▶ _Goal of the exercise_
Every entry must be repeated exactly. Exclude all pictures.

▶ _Animation scripts_
◆ ◆ ◆ ◆
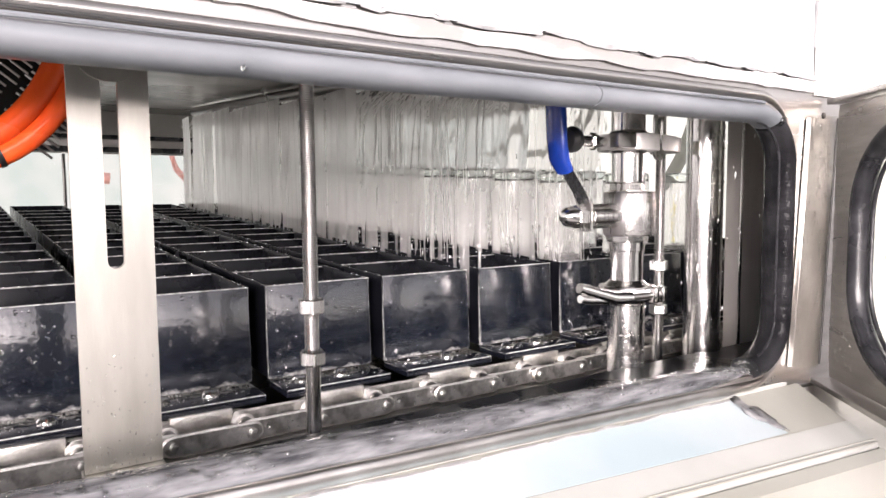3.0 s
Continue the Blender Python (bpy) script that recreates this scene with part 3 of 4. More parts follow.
def build_tray():
    """One long divided tray; its origin is at the front, middle of the rim."""
    tray = thing("carrier_tray", "glossy black wet carrier tray with many dividers", "tray", "trays on the conveyor")
    w, t, h = TRAY_W / 2, 0.0018, 0.090
    lean = 0.055

    def leaned(bm):
        for v in bm.verts:
            if -h <= v.co.z <= 0.001 and v.co.y > -0.02:
                v.co.y += lean * v.co.z
        return bm
    part("front_wall", leaned(box(B(), -w, w, 0, t, -h, 0, 0.0008)), LIMED_LIT_BLACK, tray)
    part("back_wall", skew(box(B(), -w, w, TRAY_L - t, TRAY_L, -h, 0, 0.0008)), MATTE_BLACK, tray)
    for x in (-w, w - t):
        part("side_wall", skew(box(B(), x, x + t, t + 0.0005, TRAY_L - t - 0.0005, -h, -0.0005, 0.0006)), MATTE_BLACK, tray)
    bm = sweep(B(), [(-w, 0.0002, -h), (-w, 0.0002, -0.0003), (w, 0.0002, -0.0003), (w, 0.0002, -h)], 0.0008, 6, closed=True)
    sweep(bm, [(-w + 0.002, -0.0480, -h - 0.0014), (w - 0.002, -0.0480, -h - 0.0014)], 0.0007, 6)
    part("rim", leaned(bm), RIM_HIGHLIGHT, tray, "pale edge, a painted rim highlight")
    part("bottom", skew(box(B(), -w + t, w - t, t, TRAY_L - t, -h, -h + 0.003)), MATTE_BLACK, tray)
    lip = mesh_of("divider_rim", box(B(), -w + t, w - t, -0.0011, 0.0011, -0.0029, -0.0019, 0.0003), RIM_HIGHLIGHT)
    div = mesh_of("divider", box(B(), -w + t, w - t, -0.0015, 0.0015, -h + 0.003, -0.003, 0.0005), MATTE_BLACK)
    for i in range(12):
        ob = new("divider", div)
        y = FIRST_Y + ROW * (i + 0.5)
        ob.parent, ob.location = tray, (SKEW_X * y, y, RISE * y)
        ob = new("divider_rim", lip)
        ob.parent, ob.location = tray, (SKEW_X * y, y, RISE * y)
    bm = box(B(), -w + 0.001, w - 0.001, -0.048, 0.001, -h - 0.0082, -h - 0.0012, 0.001)
    part("foot", bm, BLACK, tray)
    for x in (-0.03, 0.012):
        bm = lathe(B(), [(0.0080, -h - 0.0011), (0.0080, -h + 0.001), (0.0062, -h + 0.003), (0.002, -h + 0.0035)], 14, Matrix.Translation((x, -0.022, 0)))
        part("bolt", bm, POLISHED, tray, "shiny round bolt head")
    rng = random.Random(5)
    bm = drops(B(), 260, lambda r: (lambda z: (-w + 0.004 + (TRAY_W - 0.008) * r.random(), -0.0002 + lean * z, z))(-0.086 + 0.083 * r.random()), 0.0004, 0.0019, rng, 0.6)
    drops(bm, 70, lambda r: (-w + TRAY_W * r.random(), -0.004 - 0.036 * r.random(), -h - 0.0010), 0.0006, 0.0030, rng, 0.2, (0, 0, 1))
    drops(bm, 40, lambda r: (-w + TRAY_W * r.random(), 0.0015, 0.0), 0.0003, 0.0012, rng, 0.6, (0, 0, 1))
    drops(bm, 60, lambda r: (-w + 0.006 + (TRAY_W - 0.012) * r.random(), FIRST_Y + ROW * (r.choice((0, 0, 1, 2, 3)) + 0.5), -0.0015), 0.0004, 0.0014, rng, 0.7, (0, 0, 1))
    drops(bm, 120, lambda r: ((w - 0.0015) * r.choice((-1, 1)), 0.9 * r.random() ** 1.5, 0.0), 0.0004, 0.0016, rng, 0.6, (0, 0, 1))
    part("condensation", skew(bm), WATER, tray, "clear water beads", "stuff")
    # white specks at the foot of the front wall paint the puddles' reflections
    bm = drops(B(), 60, lambda r: (-w + 0.004 + (TRAY_W - 0.02) * (0.3 * round(3 * r.random()) + 0.14 * r.random()), -0.003 - 0.03 * r.random() ** 2, -h - 0.0010), 0.0003, 0.0012, rng, 0.2, (0, 0, 1))
    part("puddle_glints", bm, SPRAY, tray, "white specks painted for puddle reflections", "stuff")
    return tray


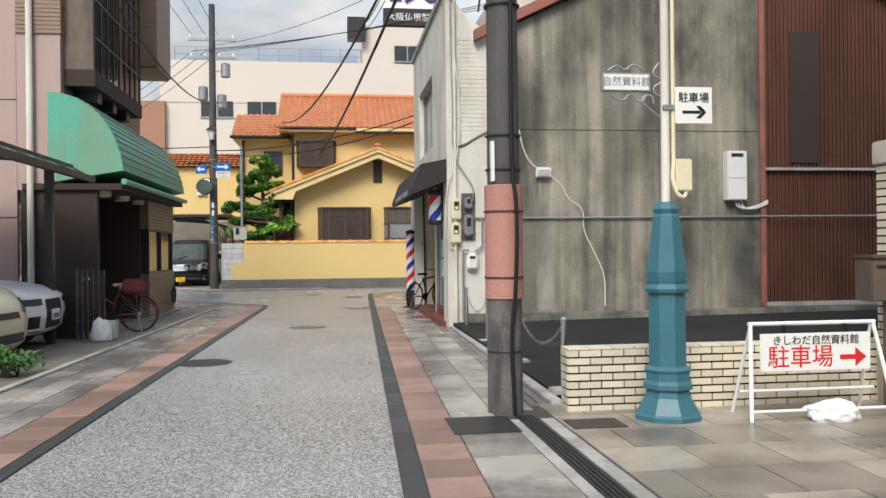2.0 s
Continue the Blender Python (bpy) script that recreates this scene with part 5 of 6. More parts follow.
◆ ◆ ◆ ◆
▶ _Task answer_
3.0 s
Continue the Blender Python (bpy) script that recreates this scene with part 3 of 4. More parts follow.
def build_tray():
    """One long divided tray; its origin is at the front, middle of the rim."""
    tray = thing("carrier_tray", "glossy black wet carrier tray with many dividers", "tray", "trays on the conveyor")
    w, t, h = TRAY_W / 2, 0.0018, 0.090
    lean = 0.055

    def leaned(bm):
        for v in bm.verts:
            if -h <= v.co.z <= 0.001 and v.co.y > -0.02:
                v.co.y += lean * v.co.z
        return bm
    part("front_wall", leaned(box(B(), -w, w, 0, t, -h, 0, 0.0008)), LIMED_LIT_BLACK, tray)
    part("back_wall", skew(box(B(), -w, w, TRAY_L - t, TRAY_L, -h, 0, 0.0008)), MATTE_BLACK, tray)
    for x in (-w, w - t):
        part("side_wall", skew(box(B(), x, x + t, t + 0.0005, TRAY_L - t - 0.0005, -h, -0.0005, 0.0006)), MATTE_BLACK, tray)
    bm = sweep(B(), [(-w, 0.0002, -h), (-w, 0.0002, -0.0003), (w, 0.0002, -0.0003), (w, 0.0002, -h)], 0.0008, 6, closed=True)
    sweep(bm, [(-w + 0.002, -0.0480, -h - 0.0014), (w - 0.002, -0.0480, -h - 0.0014)], 0.0007, 6)
    part("rim", leaned(bm), RIM_HIGHLIGHT, tray, "pale edge, a painted rim highlight")
    part("bottom", skew(box(B(), -w + t, w - t, t, TRAY_L - t, -h, -h + 0.003)), MATTE_BLACK, tray)
    lip = mesh_of("divider_rim", box(B(), -w + t, w - t, -0.0011, 0.0011, -0.0029, -0.0019, 0.0003), RIM_HIGHLIGHT)
    div = mesh_of("divider", box(B(), -w + t, w - t, -0.0015, 0.0015, -h + 0.003, -0.003, 0.0005), MATTE_BLACK)
    for i in range(12):
        ob = new("divider", div)
        y = FIRST_Y + ROW * (i + 0.5)
        ob.parent, ob.location = tray, (SKEW_X * y, y, RISE * y)
        ob = new("divider_rim", lip)
        ob.parent, ob.location = tray, (SKEW_X * y, y, RISE * y)
    bm = box(B(), -w + 0.001, w - 0.001, -0.048, 0.001, -h - 0.0082, -h - 0.0012, 0.001)
    part("foot", bm, BLACK, tray)
    for x in (-0.03, 0.012):
        bm = lathe(B(), [(0.0080, -h - 0.0011), (0.0080, -h + 0.001), (0.0062, -h + 0.003), (0.002, -h + 0.0035)], 14, Matrix.Translation((x, -0.022, 0)))
        part("bolt", bm, POLISHED, tray, "shiny round bolt head")
    rng = random.Random(5)
    bm = drops(B(), 260, lambda r: (lambda z: (-w + 0.004 + (TRAY_W - 0.008) * r.random(), -0.0002 + lean * z, z))(-0.086 + 0.083 * r.random()), 0.0004, 0.0019, rng, 0.6)
    drops(bm, 70, lambda r: (-w + TRAY_W * r.random(), -0.004 - 0.036 * r.random(), -h - 0.0010), 0.0006, 0.0030, rng, 0.2, (0, 0, 1))
    drops(bm, 40, lambda r: (-w + TRAY_W * r.random(), 0.0015, 0.0), 0.0003, 0.0012, rng, 0.6, (0, 0, 1))
    drops(bm, 60, lambda r: (-w + 0.006 + (TRAY_W - 0.012) * r.random(), FIRST_Y + ROW * (r.choice((0, 0, 1, 2, 3)) + 0.5), -0.0015), 0.0004, 0.0014, rng, 0.7, (0, 0, 1))
    drops(bm, 120, lambda r: ((w - 0.0015) * r.choice((-1, 1)), 0.9 * r.random() ** 1.5, 0.0), 0.0004, 0.0016, rng, 0.6, (0, 0, 1))
    part("condensation", skew(bm), WATER, tray, "clear water beads", "stuff")
    # white specks at the foot of the front wall paint the puddles' reflections
    bm = drops(B(), 60, lambda r: (-w + 0.004 + (TRAY_W - 0.02) * (0.3 * round(3 * r.random()) + 0.14 * r.random()), -0.003 - 0.03 * r.random() ** 2, -h - 0.0010), 0.0003, 0.0012, rng, 0.2, (0, 0, 1))
    part("puddle_glints", bm, SPRAY, tray, "white specks painted for puddle reflections", "stuff")
    return tray


2.0 s
Continue the Blender Python (bpy) script that recreates this scene with part 5 of 6. More parts follow.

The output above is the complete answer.